### [WHAT THE EXERCISE ASKS]
Quote the listing in full, exactly as given, minus any pictures.

### [DATA PROVIDED]

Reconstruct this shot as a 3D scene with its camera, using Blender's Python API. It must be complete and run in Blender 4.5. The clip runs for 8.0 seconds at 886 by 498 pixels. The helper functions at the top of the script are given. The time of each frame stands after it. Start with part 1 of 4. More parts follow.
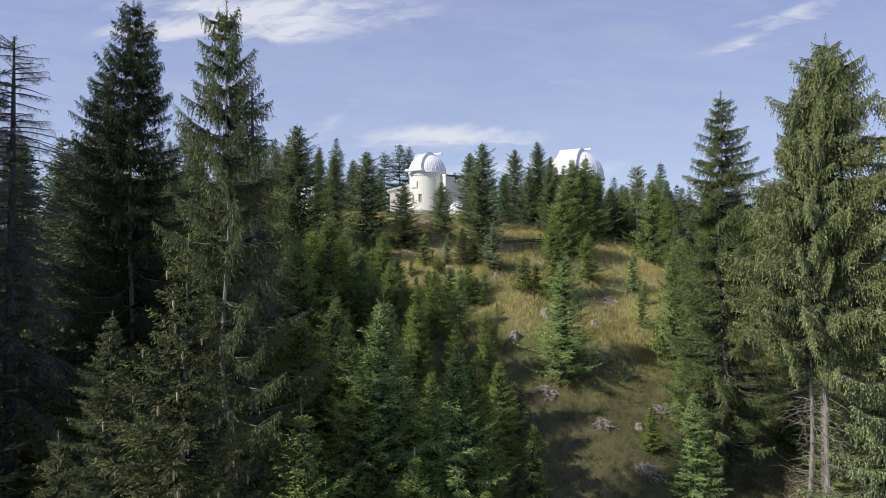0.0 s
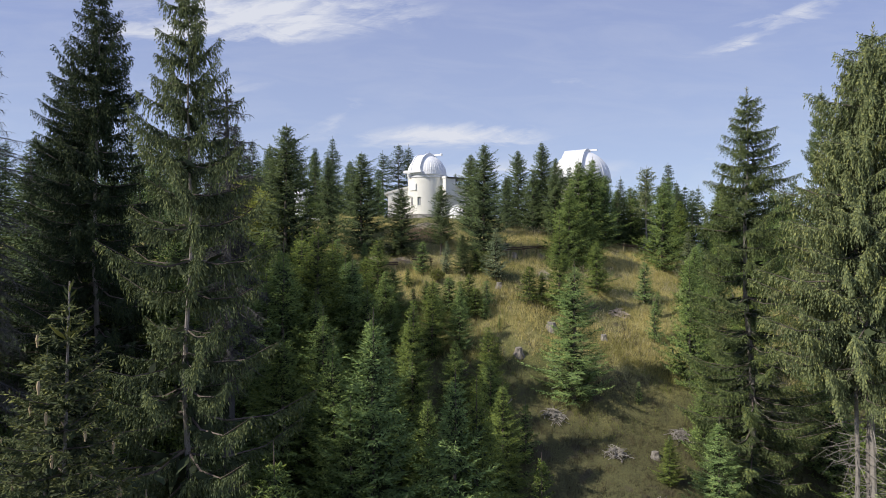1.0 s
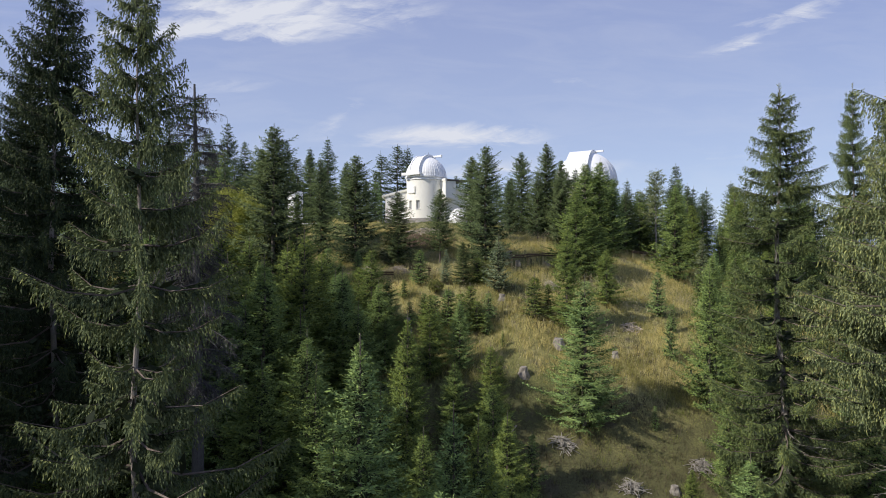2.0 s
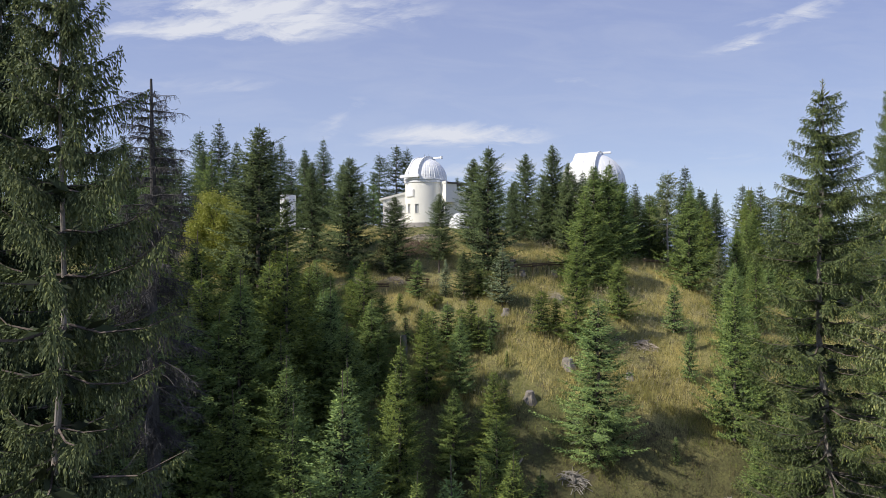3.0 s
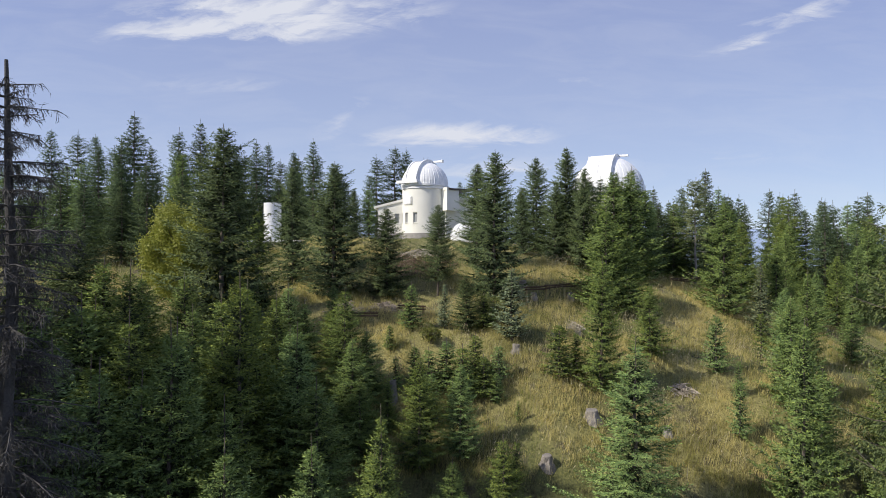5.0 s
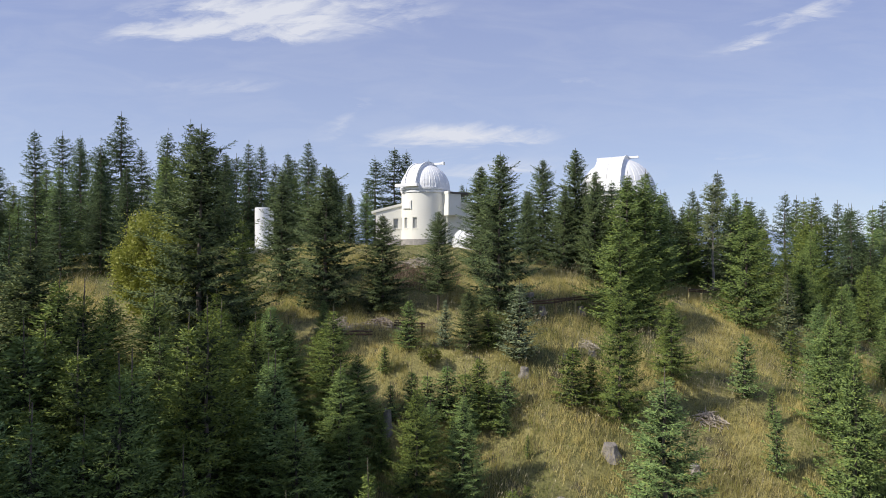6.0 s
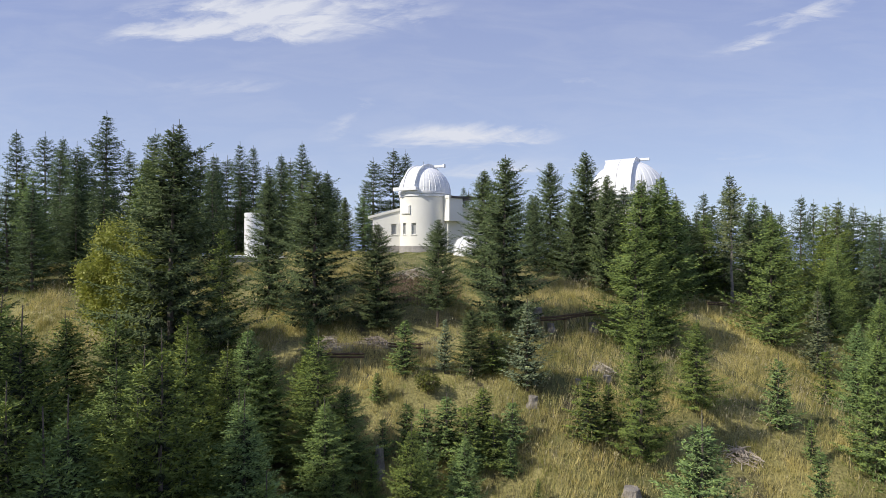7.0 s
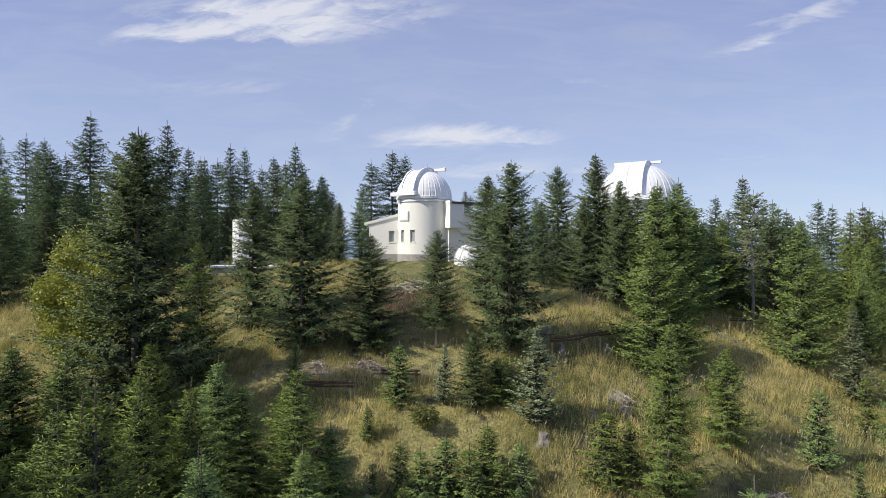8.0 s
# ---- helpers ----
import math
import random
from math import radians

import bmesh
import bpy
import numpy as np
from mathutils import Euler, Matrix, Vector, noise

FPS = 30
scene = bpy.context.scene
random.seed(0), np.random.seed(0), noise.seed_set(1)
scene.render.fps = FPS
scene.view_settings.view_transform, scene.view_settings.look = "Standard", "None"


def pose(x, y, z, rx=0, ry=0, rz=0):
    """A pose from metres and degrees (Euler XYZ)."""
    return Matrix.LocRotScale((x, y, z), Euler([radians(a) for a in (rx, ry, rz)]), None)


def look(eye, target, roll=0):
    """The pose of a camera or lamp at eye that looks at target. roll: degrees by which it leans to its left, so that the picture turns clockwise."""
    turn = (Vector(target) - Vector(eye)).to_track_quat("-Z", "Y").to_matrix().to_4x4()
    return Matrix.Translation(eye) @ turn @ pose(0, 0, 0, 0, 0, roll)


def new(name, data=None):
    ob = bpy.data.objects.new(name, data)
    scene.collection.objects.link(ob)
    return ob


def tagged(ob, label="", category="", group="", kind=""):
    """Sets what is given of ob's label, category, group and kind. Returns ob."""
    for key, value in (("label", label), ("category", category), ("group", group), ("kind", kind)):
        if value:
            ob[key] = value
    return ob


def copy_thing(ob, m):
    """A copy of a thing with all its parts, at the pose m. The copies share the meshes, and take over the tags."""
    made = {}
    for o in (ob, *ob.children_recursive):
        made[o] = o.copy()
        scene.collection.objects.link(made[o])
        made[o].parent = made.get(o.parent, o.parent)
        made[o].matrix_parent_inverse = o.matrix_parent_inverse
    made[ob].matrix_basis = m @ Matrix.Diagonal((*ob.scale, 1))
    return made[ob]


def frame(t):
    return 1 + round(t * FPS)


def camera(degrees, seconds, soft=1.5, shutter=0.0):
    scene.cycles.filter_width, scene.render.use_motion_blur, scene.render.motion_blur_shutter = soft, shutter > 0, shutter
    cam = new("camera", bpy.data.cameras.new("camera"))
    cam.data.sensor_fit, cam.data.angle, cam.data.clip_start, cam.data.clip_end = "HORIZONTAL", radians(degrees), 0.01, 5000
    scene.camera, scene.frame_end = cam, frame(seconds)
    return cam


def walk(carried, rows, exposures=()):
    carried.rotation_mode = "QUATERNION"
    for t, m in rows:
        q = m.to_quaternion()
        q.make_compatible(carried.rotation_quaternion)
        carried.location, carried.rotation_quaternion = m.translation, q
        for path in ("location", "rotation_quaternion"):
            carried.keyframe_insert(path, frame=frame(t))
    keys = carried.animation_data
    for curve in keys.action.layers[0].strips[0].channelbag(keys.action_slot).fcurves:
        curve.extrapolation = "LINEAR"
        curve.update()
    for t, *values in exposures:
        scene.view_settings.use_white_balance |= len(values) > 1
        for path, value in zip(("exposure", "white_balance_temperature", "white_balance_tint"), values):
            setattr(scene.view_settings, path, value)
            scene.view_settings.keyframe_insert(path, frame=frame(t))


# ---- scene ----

### [FINISHED ANSWER]
Reconstruct this shot as a 3D scene with its camera, using Blender's Python API. It must be complete and run in Blender 4.5. The clip runs for 8.0 seconds at 886 by 498 pixels. The helper functions at the top of the script are given. The time of each frame stands after it. Start with part 1 of 4. More parts follow.
0.0 s
1.0 s
2.0 s
3.0 s
5.0 s
6.0 s
7.0 s
8.0 s
# ---- helpers ----
import math
import random
from math import radians

import bmesh
import bpy
import numpy as np
from mathutils import Euler, Matrix, Vector, noise

FPS = 30
scene = bpy.context.scene
random.seed(0), np.random.seed(0), noise.seed_set(1)
scene.render.fps = FPS
scene.view_settings.view_transform, scene.view_settings.look = "Standard", "None"


def pose(x, y, z, rx=0, ry=0, rz=0):
    """A pose from metres and degrees (Euler XYZ)."""
    return Matrix.LocRotScale((x, y, z), Euler([radians(a) for a in (rx, ry, rz)]), None)


def look(eye, target, roll=0):
    """The pose of a camera or lamp at eye that looks at target. roll: degrees by which it leans to its left, so that the picture turns clockwise."""
    turn = (Vector(target) - Vector(eye)).to_track_quat("-Z", "Y").to_matrix().to_4x4()
    return Matrix.Translation(eye) @ turn @ pose(0, 0, 0, 0, 0, roll)


def new(name, data=None):
    ob = bpy.data.objects.new(name, data)
    scene.collection.objects.link(ob)
    return ob


def tagged(ob, label="", category="", group="", kind=""):
    """Sets what is given of ob's label, category, group and kind. Returns ob."""
    for key, value in (("label", label), ("category", category), ("group", group), ("kind", kind)):
        if value:
            ob[key] = value
    return ob


def copy_thing(ob, m):
    """A copy of a thing with all its parts, at the pose m. The copies share the meshes, and take over the tags."""
    made = {}
    for o in (ob, *ob.children_recursive):
        made[o] = o.copy()
        scene.collection.objects.link(made[o])
        made[o].parent = made.get(o.parent, o.parent)
        made[o].matrix_parent_inverse = o.matrix_parent_inverse
    made[ob].matrix_basis = m @ Matrix.Diagonal((*ob.scale, 1))
    return made[ob]


def frame(t):
    return 1 + round(t * FPS)


def camera(degrees, seconds, soft=1.5, shutter=0.0):
    scene.cycles.filter_width, scene.render.use_motion_blur, scene.render.motion_blur_shutter = soft, shutter > 0, shutter
    cam = new("camera", bpy.data.cameras.new("camera"))
    cam.data.sensor_fit, cam.data.angle, cam.data.clip_start, cam.data.clip_end = "HORIZONTAL", radians(degrees), 0.01, 5000
    scene.camera, scene.frame_end = cam, frame(seconds)
    return cam


def walk(carried, rows, exposures=()):
    carried.rotation_mode = "QUATERNION"
    for t, m in rows:
        q = m.to_quaternion()
        q.make_compatible(carried.rotation_quaternion)
        carried.location, carried.rotation_quaternion = m.translation, q
        for path in ("location", "rotation_quaternion"):
            carried.keyframe_insert(path, frame=frame(t))
    keys = carried.animation_data
    for curve in keys.action.layers[0].strips[0].channelbag(keys.action_slot).fcurves:
        curve.extrapolation = "LINEAR"
        curve.update()
    for t, *values in exposures:
        scene.view_settings.use_white_balance |= len(values) > 1
        for path, value in zip(("exposure", "white_balance_temperature", "white_balance_tint"), values):
            setattr(scene.view_settings, path, value)
            scene.view_settings.keyframe_insert(path, frame=frame(t))


# ---- scene ----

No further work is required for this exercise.